I came into BF research thinking that BF probably was just a tribe of some kind of  large different humans because Native Americans consider them that.    But Native Americans (I dislike that term because it is hardly accurate) had no large apes to use as a frame of reference so were hardly in the position to make that sort of judgment.         But several encounters later, I  no longer think that about BF.    I don't know what they are but there behaviors certainly are closer to large ape behaviors than they are to human.       Vocalizations,   chest slapping,   hitting things with sticks,   lack of physical constructed tools,   and the extraordinary reclusive nature seem more indicative of gorillas and large apes than humans.      Humans throughout their history have been very territorial.     Wander into someone else's territory and you can expect to be confronted or attacked.     BF reclusiveness is just the opposite and not at all like human behavior encountering others of the same species.    Just that fact is enough for me to think them not some sort of human variant.    

Posted

I'm thinking if I saw a H. naledi, I wouldn't know what I was seeing...ape, human, or some of both.
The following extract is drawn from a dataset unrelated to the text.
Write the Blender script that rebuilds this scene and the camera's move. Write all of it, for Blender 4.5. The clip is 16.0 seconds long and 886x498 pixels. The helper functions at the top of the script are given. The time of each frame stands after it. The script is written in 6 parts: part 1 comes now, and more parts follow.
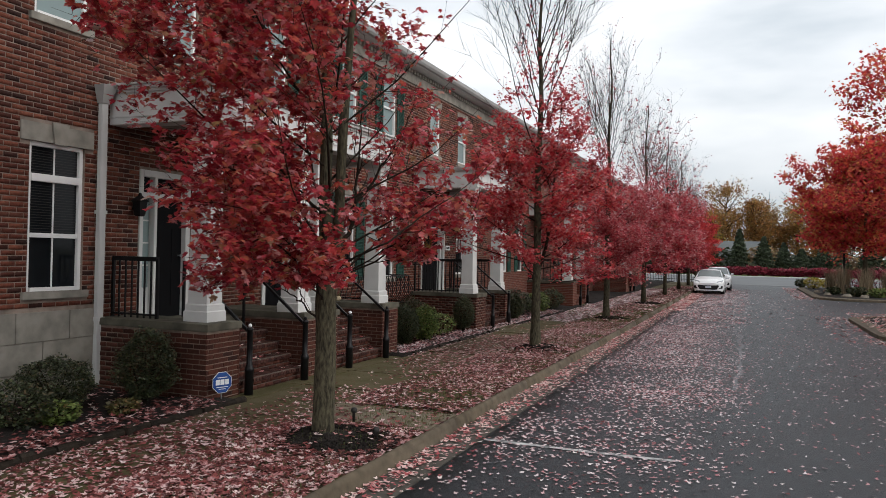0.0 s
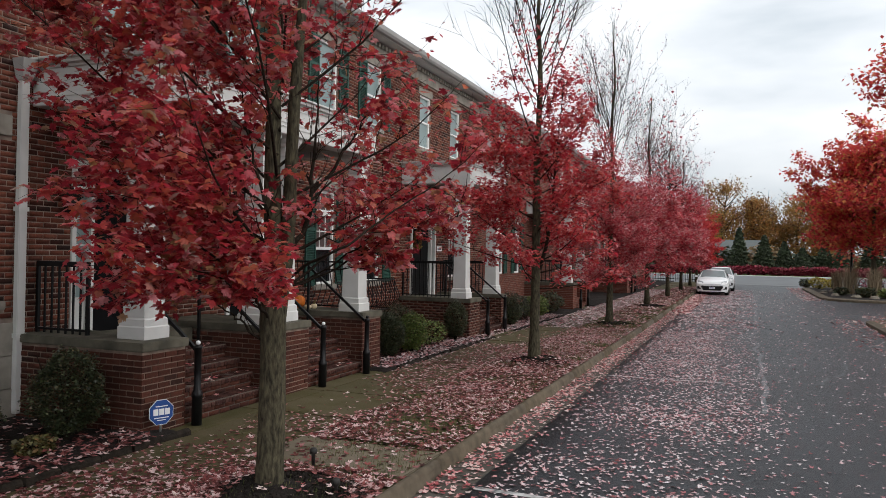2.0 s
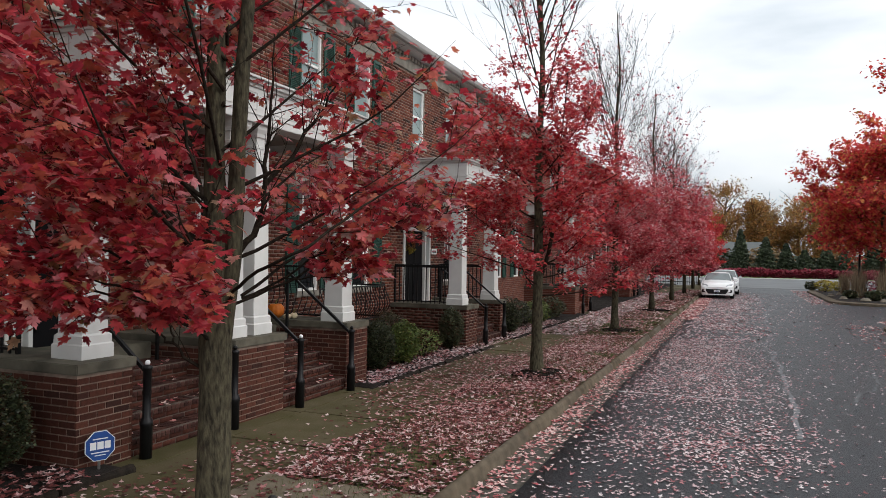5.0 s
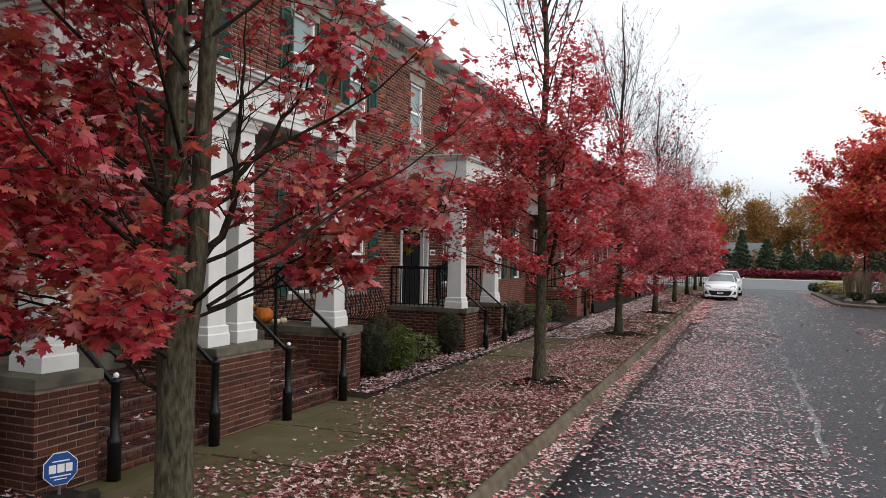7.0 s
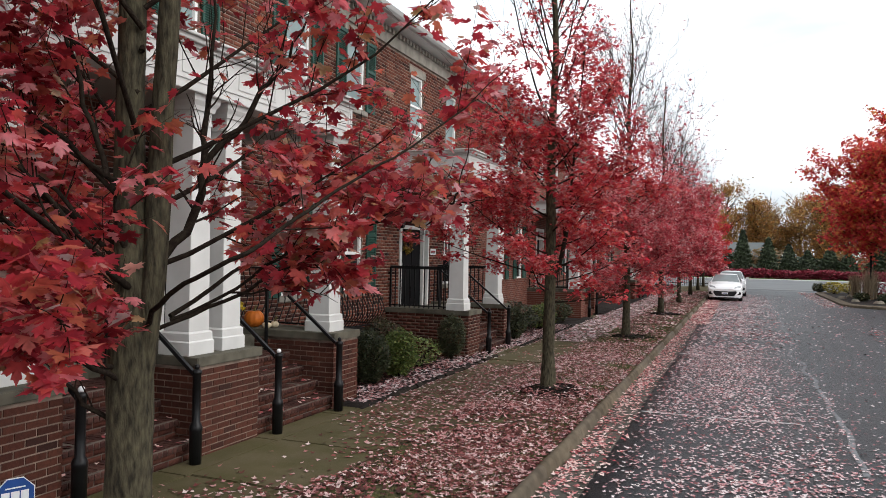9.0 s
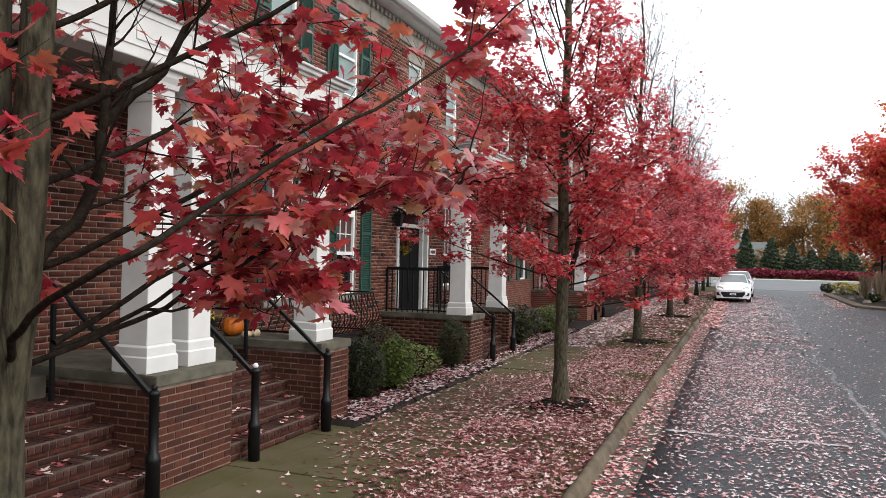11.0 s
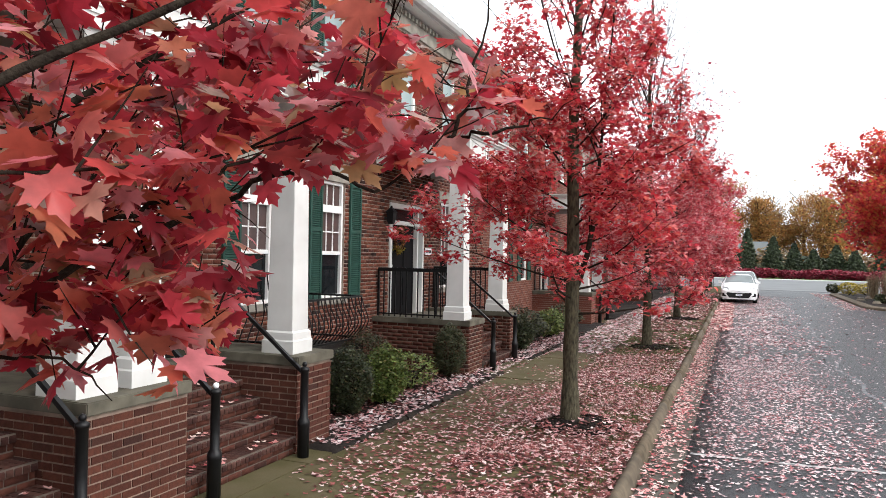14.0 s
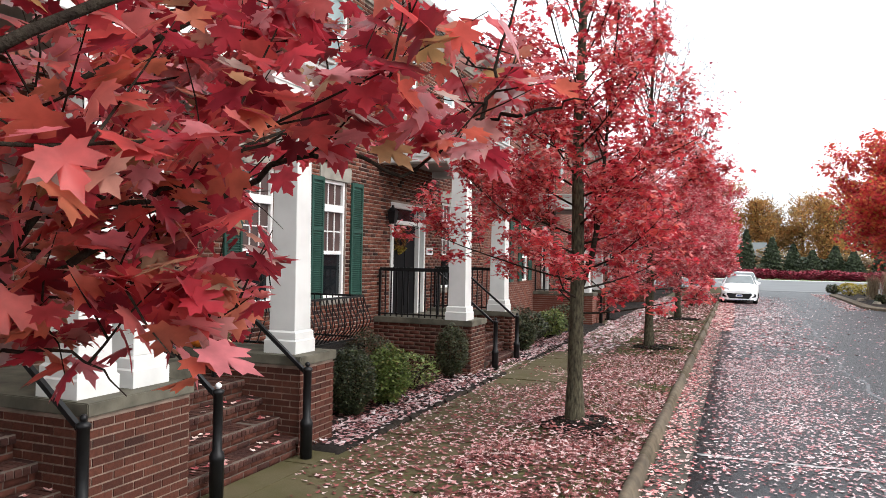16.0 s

Maybe our labels don't matter at all, and might be a hindrance to understanding BF too.

Posted (edited)

What I like to say to the people who harp on the fossil record is, it's got a lot of potential antecedents, a lot of animals that if you saw one tomorrow you'd say you saw a sasquatch.

 

In fact, contrary to what deniers think about this specifically, there has never been an animal the existence of which the fossil record has telegraphed *more* than this one prior to final confirmation by the society.